» **RECORD EXTRACTS**:
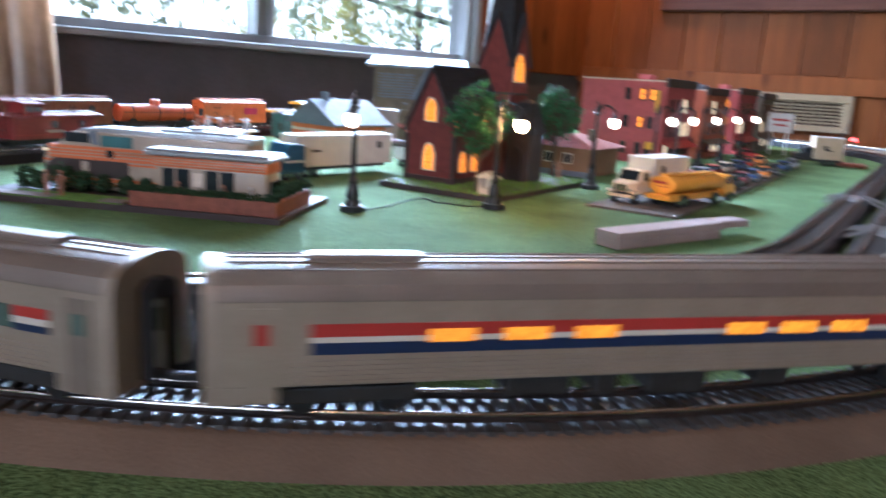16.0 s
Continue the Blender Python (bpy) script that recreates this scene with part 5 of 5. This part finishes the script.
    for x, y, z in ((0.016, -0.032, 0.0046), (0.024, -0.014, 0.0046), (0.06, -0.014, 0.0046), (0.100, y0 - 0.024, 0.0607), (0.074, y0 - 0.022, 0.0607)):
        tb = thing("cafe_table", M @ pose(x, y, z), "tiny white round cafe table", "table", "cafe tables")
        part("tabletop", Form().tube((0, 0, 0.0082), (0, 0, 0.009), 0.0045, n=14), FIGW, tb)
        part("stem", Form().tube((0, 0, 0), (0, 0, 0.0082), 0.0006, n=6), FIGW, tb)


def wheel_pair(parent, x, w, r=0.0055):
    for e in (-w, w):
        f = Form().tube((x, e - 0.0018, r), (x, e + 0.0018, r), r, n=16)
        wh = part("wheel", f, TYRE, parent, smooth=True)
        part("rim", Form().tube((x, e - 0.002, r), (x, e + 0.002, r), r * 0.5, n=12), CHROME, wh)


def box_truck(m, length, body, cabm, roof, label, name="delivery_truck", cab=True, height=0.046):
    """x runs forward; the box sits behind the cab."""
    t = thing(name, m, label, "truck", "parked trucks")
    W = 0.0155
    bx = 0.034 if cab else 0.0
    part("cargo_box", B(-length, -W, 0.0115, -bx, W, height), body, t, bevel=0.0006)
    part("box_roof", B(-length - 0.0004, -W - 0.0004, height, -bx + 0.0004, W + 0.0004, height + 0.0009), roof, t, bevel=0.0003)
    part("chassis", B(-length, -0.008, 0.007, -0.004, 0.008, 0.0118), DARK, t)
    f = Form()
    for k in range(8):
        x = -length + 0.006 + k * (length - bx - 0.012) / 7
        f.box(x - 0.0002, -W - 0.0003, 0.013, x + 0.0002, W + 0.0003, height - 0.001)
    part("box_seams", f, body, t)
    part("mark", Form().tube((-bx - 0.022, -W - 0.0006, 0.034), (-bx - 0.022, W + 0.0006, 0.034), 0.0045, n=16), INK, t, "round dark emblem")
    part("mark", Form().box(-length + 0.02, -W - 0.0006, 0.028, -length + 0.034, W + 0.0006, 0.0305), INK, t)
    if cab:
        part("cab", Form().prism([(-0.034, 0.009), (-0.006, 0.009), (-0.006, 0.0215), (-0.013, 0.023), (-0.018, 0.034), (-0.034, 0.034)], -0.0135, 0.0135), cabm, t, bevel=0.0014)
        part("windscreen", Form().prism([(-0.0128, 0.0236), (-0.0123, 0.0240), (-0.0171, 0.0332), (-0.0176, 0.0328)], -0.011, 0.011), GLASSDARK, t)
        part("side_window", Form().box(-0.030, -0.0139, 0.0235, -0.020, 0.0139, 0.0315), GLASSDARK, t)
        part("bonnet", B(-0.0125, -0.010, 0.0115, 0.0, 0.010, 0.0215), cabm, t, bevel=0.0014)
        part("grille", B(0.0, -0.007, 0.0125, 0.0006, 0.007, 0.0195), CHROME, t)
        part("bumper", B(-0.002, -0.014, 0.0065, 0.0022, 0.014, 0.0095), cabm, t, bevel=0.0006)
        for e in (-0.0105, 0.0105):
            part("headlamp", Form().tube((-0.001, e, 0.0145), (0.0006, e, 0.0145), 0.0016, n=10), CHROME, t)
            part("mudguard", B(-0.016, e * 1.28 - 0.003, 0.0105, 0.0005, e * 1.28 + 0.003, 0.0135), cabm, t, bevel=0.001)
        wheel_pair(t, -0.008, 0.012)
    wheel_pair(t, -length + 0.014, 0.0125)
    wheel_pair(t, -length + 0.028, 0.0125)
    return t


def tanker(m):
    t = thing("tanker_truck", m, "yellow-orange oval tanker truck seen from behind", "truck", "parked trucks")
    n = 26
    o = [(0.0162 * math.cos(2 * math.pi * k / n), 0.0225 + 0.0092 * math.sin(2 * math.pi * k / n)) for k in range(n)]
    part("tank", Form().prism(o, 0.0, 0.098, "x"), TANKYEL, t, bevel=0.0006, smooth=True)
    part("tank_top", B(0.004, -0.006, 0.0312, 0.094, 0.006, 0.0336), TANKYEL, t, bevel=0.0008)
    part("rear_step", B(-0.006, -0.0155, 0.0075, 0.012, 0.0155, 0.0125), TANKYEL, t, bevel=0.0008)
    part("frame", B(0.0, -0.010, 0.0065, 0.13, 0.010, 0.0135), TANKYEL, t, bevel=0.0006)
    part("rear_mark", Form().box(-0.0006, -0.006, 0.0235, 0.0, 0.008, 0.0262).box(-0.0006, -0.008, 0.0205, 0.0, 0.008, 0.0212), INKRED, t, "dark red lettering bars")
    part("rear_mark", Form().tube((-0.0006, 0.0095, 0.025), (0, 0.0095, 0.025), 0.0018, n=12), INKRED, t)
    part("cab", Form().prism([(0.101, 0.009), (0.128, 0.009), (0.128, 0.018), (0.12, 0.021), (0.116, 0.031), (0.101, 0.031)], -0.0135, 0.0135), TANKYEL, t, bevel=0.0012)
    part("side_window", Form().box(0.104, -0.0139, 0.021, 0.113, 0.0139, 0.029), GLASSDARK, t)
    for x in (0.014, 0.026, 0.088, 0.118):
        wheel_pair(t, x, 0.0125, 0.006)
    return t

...

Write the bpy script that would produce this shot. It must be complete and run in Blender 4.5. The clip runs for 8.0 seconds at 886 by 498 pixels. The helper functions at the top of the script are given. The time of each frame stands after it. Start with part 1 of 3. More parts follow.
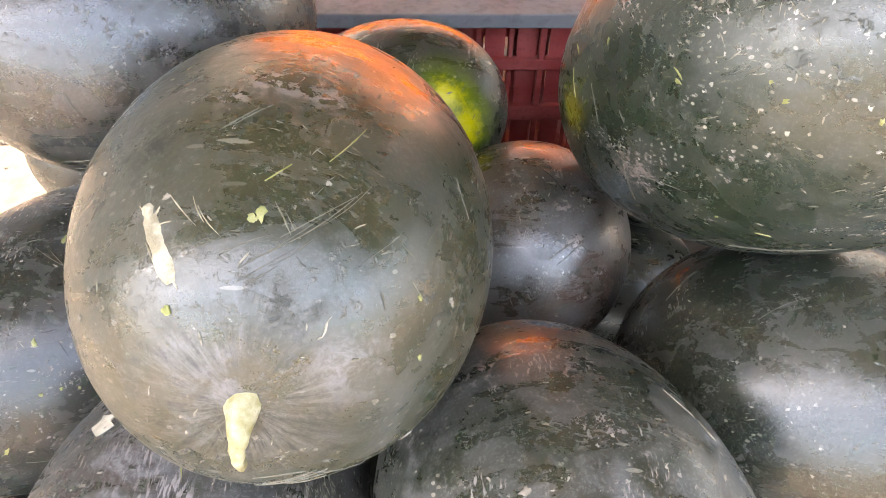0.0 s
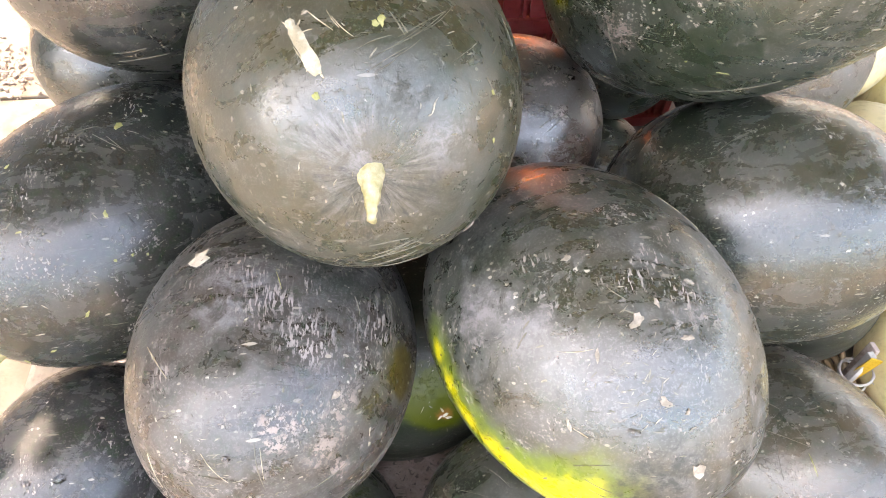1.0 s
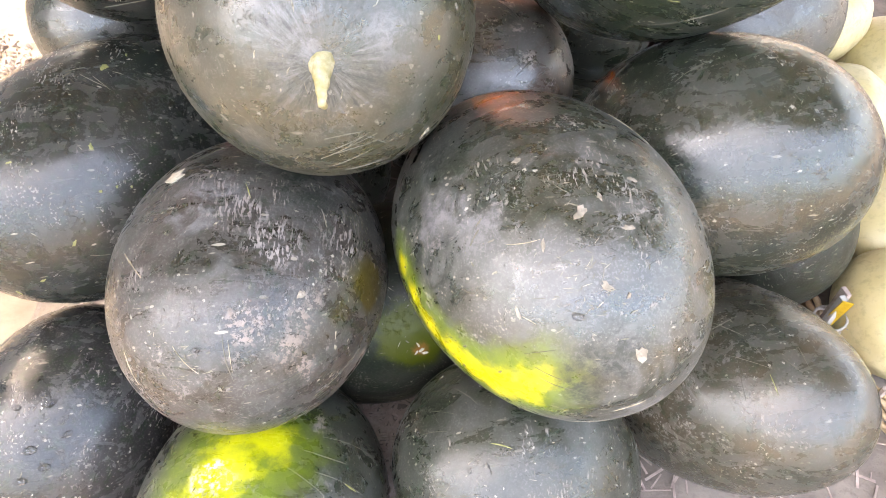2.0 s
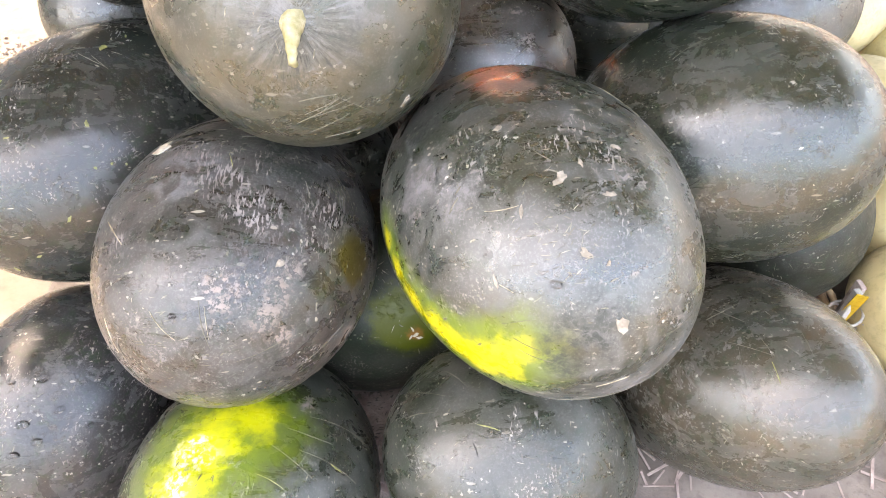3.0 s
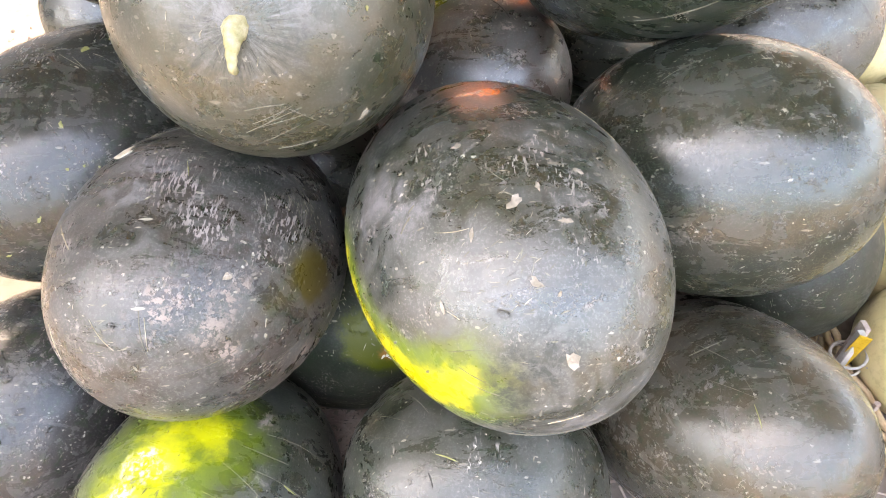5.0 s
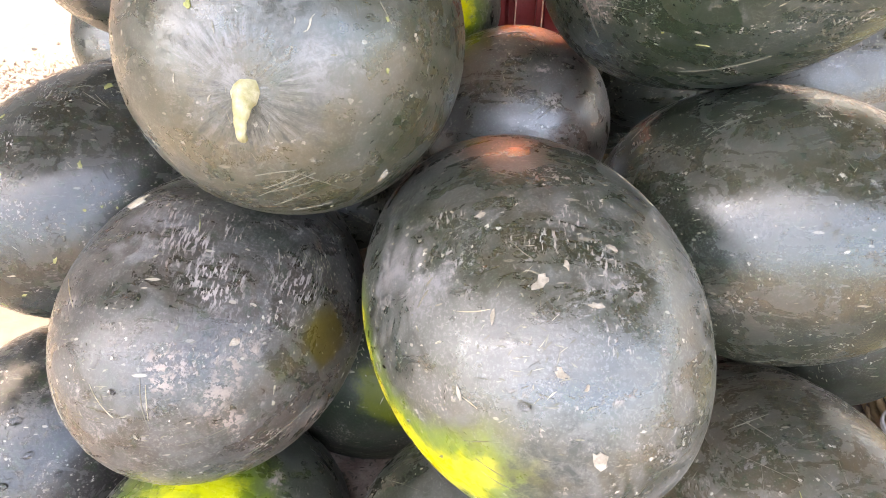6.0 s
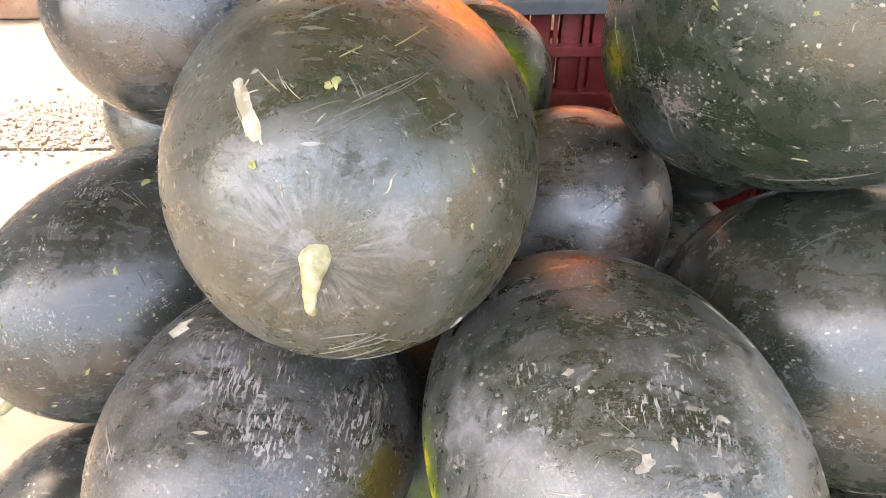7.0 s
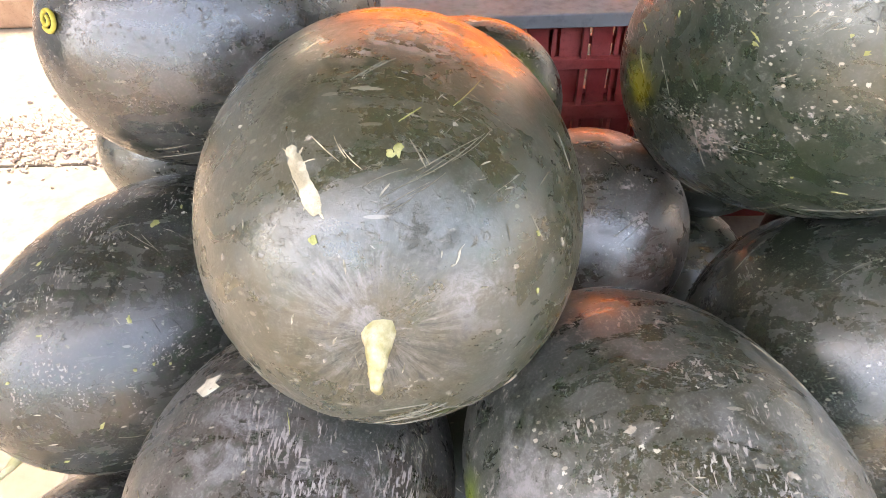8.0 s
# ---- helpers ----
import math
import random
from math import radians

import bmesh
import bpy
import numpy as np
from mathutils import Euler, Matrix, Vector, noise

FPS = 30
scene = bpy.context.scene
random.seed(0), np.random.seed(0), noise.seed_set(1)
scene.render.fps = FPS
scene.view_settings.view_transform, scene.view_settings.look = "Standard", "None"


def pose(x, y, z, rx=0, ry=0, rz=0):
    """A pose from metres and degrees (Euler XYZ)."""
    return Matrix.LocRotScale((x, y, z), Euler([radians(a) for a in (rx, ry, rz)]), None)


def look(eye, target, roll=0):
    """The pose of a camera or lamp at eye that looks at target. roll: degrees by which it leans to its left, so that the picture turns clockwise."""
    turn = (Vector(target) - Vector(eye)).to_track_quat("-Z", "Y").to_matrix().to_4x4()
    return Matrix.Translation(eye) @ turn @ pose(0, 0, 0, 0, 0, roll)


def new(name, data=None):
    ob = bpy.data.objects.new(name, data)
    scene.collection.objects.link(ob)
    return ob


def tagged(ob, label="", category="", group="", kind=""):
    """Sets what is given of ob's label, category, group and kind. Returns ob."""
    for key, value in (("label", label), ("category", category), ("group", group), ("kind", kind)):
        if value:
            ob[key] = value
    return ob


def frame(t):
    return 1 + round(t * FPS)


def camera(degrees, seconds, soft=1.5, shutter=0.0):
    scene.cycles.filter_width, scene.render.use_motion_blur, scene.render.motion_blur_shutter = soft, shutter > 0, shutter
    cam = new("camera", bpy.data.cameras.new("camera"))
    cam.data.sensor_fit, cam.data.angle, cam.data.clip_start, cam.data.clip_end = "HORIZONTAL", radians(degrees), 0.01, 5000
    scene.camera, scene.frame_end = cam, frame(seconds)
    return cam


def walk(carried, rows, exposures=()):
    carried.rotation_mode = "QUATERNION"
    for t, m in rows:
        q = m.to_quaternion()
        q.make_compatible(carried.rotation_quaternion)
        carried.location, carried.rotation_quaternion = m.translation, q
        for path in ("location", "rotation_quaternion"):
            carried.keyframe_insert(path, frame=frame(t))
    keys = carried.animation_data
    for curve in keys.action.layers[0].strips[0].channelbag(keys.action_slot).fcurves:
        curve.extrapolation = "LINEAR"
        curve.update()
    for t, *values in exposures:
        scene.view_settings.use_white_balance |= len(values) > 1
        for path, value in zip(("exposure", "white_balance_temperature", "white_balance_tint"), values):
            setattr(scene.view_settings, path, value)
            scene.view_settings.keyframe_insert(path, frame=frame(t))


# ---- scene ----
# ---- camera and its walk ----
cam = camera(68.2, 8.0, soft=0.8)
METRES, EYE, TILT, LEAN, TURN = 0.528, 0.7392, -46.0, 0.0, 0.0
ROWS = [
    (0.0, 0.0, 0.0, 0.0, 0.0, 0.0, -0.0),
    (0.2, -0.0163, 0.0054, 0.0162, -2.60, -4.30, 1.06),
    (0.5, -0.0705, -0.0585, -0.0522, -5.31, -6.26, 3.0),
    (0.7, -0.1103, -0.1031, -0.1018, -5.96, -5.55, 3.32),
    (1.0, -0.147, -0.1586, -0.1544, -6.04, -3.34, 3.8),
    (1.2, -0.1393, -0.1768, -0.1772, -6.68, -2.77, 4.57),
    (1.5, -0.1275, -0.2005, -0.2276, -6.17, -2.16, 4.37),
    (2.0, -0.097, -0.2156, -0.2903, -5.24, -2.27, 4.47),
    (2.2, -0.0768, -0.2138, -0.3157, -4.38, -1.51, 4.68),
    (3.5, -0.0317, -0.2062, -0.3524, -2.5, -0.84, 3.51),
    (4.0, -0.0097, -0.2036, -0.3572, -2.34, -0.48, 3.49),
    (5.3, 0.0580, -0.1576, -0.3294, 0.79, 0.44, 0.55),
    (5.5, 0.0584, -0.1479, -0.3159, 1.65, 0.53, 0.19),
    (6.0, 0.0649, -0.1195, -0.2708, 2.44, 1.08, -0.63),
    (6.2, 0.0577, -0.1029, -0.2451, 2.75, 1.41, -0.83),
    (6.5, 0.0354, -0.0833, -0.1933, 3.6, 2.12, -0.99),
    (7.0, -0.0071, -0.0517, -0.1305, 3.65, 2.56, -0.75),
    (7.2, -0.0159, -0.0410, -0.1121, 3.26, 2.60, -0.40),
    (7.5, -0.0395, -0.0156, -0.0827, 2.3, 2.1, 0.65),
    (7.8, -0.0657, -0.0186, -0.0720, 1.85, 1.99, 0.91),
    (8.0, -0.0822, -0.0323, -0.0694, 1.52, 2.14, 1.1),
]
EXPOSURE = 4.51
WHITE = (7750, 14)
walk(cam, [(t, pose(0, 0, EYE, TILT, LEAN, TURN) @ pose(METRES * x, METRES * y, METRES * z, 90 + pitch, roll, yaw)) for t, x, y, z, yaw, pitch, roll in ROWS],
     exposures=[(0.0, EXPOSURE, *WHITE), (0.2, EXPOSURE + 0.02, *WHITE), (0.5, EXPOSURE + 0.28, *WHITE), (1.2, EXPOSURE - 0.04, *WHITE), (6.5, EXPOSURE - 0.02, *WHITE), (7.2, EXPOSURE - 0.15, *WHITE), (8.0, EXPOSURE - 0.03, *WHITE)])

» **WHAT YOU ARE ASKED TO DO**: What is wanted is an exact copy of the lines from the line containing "import numpy as np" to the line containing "turn = (Vector(target)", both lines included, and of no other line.

» **CORRECT OUTPUT**:
import numpy as np
from mathutils import Euler, Matrix, Vector, noise

FPS = 30
scene = bpy.context.scene
random.seed(0), np.random.seed(0), noise.seed_set(1)
scene.render.fps = FPS
scene.view_settings.view_transform, scene.view_settings.look = "Standard", "None"


def pose(x, y, z, rx=0, ry=0, rz=0):
    """A pose from metres and degrees (Euler XYZ)."""
    return Matrix.LocRotScale((x, y, z), Euler([radians(a) for a in (rx, ry, rz)]), None)


def look(eye, target, roll=0):
    """The pose of a camera or lamp at eye that looks at target. roll: degrees by which it leans to its left, so that the picture turns clockwise."""
    turn = (Vector(target) - Vector(eye)).to_track_quat("-Z", "Y").to_matrix().to_4x4()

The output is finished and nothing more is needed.